Job:
Answer with nothing but the number of lines that include the word "this".

** start of Information supplied **

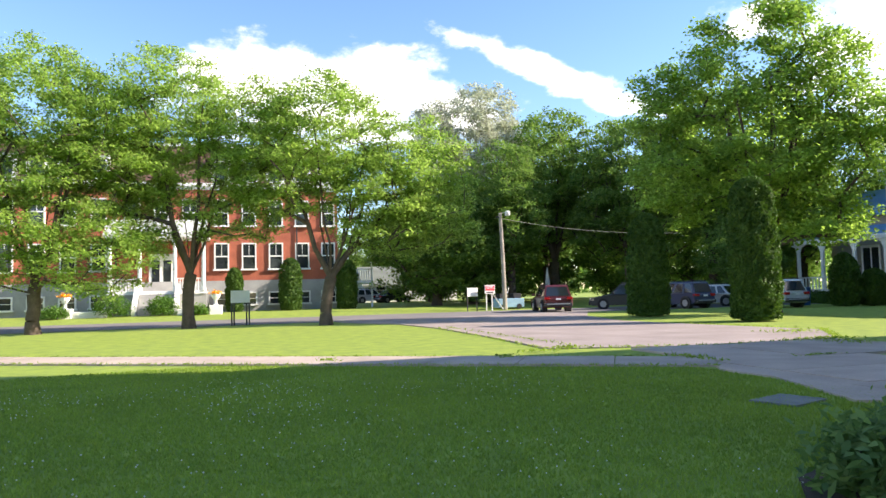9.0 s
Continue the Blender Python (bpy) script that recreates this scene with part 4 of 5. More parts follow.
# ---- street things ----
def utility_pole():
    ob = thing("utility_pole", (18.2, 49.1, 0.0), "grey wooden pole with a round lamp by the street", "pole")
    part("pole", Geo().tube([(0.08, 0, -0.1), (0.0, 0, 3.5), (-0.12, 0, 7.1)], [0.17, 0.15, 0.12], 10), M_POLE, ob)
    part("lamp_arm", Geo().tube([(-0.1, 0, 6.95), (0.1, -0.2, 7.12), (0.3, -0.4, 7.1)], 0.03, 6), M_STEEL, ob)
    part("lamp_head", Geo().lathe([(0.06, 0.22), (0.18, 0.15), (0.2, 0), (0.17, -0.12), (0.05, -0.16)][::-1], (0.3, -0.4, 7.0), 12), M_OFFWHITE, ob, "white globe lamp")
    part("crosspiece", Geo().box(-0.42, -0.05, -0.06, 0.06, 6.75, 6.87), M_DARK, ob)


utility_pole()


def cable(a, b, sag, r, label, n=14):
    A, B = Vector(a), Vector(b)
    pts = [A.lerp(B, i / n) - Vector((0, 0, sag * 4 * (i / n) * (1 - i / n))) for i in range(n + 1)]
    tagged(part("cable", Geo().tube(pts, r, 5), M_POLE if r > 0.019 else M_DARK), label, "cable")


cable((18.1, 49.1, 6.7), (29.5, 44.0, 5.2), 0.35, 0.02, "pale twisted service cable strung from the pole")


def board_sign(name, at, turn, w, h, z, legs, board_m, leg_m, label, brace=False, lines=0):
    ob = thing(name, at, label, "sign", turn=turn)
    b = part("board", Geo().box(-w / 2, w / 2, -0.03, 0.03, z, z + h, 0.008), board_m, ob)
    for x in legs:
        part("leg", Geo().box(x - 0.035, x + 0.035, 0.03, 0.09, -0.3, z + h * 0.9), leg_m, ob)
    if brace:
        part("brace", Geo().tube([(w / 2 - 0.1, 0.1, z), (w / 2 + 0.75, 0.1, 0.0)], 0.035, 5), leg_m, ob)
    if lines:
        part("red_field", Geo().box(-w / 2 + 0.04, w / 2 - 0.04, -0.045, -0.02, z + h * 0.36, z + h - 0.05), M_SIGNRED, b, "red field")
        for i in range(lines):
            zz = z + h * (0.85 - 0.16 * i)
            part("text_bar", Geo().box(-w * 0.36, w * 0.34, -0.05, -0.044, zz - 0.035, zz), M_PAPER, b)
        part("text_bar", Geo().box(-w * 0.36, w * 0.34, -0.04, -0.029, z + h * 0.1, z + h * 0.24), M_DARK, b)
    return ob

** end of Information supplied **
** start of Information supplied **

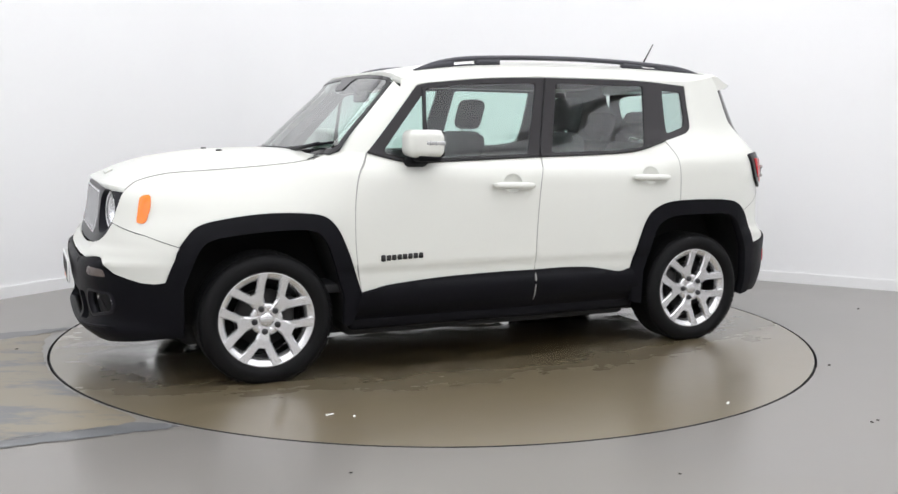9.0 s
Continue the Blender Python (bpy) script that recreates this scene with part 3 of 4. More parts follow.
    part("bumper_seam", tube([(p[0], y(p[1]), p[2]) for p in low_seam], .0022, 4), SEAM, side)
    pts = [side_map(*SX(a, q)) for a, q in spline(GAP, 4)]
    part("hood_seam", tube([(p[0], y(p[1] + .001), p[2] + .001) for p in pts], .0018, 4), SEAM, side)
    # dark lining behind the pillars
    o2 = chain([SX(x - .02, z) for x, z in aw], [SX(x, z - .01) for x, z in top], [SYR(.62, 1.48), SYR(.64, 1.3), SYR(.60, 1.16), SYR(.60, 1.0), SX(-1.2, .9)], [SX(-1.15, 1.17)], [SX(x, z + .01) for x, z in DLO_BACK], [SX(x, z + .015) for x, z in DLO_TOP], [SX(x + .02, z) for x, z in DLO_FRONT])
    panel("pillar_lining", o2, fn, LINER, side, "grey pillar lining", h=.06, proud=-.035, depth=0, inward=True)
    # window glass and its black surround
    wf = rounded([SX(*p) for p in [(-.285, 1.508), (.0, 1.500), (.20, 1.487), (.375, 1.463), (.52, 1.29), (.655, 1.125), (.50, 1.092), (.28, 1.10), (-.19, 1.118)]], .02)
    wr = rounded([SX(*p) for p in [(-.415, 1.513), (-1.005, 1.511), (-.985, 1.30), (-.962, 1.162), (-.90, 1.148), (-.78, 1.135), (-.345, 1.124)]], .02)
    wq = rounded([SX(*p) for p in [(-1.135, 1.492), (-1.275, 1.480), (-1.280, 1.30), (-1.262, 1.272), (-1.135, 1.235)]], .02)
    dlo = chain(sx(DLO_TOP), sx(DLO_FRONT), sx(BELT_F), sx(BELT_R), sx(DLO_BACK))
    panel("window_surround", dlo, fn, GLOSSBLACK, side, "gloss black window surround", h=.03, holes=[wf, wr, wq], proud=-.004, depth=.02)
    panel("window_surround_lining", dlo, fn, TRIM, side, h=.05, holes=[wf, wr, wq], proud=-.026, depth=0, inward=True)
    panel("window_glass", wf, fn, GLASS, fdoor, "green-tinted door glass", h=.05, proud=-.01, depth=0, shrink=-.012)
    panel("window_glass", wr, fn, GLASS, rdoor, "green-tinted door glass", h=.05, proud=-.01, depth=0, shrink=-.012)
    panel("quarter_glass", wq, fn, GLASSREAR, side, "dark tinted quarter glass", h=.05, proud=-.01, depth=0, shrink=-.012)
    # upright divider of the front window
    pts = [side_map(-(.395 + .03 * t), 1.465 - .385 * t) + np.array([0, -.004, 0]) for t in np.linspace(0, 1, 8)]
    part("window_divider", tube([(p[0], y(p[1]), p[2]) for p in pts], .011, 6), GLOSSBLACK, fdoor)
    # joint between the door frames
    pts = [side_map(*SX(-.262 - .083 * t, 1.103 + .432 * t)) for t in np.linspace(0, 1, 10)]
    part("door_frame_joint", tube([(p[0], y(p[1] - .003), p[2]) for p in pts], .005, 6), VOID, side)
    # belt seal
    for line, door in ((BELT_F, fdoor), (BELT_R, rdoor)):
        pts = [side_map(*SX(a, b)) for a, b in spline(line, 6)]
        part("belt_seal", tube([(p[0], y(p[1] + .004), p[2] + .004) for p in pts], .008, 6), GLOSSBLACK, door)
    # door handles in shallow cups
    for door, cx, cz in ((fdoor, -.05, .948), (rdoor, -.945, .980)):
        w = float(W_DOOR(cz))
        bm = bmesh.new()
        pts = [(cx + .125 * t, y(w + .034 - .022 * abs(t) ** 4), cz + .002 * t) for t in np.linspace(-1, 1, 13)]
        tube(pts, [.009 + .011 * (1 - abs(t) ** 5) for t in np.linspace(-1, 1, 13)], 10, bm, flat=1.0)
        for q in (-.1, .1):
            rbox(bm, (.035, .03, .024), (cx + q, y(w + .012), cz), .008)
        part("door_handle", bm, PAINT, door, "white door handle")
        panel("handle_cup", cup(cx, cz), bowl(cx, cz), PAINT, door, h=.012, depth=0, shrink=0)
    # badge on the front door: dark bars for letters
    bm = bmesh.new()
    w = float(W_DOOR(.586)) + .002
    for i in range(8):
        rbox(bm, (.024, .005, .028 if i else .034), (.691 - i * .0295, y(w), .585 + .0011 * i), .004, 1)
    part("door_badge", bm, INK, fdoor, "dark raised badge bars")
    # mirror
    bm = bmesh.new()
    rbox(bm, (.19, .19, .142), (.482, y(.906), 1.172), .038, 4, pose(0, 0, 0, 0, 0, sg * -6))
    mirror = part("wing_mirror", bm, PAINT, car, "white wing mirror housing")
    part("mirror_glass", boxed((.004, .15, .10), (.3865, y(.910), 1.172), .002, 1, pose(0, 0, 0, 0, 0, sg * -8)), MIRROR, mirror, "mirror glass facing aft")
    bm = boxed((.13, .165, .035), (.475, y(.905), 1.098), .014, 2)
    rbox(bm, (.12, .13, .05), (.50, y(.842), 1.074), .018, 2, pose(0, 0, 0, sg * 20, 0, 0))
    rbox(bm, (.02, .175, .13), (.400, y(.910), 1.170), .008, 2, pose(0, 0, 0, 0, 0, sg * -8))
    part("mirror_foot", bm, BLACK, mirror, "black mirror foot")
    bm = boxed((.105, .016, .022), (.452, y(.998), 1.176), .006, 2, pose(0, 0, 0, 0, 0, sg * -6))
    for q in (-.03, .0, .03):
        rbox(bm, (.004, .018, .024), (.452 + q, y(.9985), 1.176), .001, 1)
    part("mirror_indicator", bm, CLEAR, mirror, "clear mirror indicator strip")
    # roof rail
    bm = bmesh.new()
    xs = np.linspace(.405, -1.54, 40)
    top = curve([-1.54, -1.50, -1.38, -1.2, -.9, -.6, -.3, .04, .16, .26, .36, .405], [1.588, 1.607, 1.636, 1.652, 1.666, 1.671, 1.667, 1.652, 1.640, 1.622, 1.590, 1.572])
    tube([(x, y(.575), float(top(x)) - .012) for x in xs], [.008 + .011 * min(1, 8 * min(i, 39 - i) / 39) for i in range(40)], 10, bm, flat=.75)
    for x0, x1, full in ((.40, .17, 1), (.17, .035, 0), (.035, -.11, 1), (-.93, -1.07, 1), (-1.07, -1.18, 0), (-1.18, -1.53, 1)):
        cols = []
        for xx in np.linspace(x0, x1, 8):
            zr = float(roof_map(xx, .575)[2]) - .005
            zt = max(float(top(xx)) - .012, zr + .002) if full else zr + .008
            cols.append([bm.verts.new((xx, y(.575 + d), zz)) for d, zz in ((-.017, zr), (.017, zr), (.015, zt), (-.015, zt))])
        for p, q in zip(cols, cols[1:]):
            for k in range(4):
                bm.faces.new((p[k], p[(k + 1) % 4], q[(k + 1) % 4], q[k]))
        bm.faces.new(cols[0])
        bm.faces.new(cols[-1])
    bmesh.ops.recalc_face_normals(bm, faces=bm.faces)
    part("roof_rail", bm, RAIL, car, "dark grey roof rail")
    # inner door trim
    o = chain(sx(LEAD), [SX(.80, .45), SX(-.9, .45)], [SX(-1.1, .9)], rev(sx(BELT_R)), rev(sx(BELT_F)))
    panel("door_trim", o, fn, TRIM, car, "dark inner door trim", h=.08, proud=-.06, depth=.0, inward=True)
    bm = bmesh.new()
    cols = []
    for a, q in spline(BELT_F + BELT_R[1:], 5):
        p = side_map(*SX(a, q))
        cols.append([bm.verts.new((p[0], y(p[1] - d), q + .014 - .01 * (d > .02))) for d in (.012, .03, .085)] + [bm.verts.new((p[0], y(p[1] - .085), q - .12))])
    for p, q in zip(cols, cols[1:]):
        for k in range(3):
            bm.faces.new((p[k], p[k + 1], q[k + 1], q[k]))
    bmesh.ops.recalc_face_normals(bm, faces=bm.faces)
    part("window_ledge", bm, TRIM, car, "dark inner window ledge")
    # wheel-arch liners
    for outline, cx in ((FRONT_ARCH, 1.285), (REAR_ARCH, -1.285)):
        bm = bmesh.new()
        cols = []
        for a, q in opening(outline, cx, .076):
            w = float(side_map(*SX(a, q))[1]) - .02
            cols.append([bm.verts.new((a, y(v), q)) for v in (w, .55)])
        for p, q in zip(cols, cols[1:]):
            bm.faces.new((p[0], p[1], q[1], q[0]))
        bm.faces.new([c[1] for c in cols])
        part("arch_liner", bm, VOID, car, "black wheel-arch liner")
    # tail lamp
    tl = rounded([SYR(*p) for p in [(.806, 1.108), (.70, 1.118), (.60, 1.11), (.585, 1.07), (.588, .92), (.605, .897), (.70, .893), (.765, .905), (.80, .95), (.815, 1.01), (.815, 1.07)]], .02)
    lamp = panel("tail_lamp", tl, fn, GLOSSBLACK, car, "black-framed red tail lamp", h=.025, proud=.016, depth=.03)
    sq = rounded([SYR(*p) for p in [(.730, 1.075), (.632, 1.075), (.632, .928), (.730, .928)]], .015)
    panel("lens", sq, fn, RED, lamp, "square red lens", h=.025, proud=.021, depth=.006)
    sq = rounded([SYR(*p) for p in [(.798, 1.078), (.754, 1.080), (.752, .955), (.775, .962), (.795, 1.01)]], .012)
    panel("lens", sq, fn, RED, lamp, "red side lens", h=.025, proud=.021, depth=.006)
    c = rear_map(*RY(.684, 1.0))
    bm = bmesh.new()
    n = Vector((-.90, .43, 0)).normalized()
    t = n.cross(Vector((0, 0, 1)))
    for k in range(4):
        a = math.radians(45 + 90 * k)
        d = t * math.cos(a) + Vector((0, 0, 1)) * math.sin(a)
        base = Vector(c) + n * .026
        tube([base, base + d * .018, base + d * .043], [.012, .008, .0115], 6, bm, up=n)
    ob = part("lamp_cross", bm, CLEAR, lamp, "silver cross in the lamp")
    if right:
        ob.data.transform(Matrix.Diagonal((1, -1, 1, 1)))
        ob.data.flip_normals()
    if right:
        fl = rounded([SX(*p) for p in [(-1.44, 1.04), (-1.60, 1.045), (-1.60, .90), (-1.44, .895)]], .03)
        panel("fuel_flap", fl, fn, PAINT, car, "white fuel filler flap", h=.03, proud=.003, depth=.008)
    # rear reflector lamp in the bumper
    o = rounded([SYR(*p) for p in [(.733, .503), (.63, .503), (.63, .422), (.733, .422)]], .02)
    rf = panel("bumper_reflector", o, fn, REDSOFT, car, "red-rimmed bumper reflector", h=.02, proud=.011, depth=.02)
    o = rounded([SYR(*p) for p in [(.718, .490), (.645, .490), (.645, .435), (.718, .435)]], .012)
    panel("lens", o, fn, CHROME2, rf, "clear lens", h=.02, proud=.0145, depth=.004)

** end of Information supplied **

Output of the exercise:
2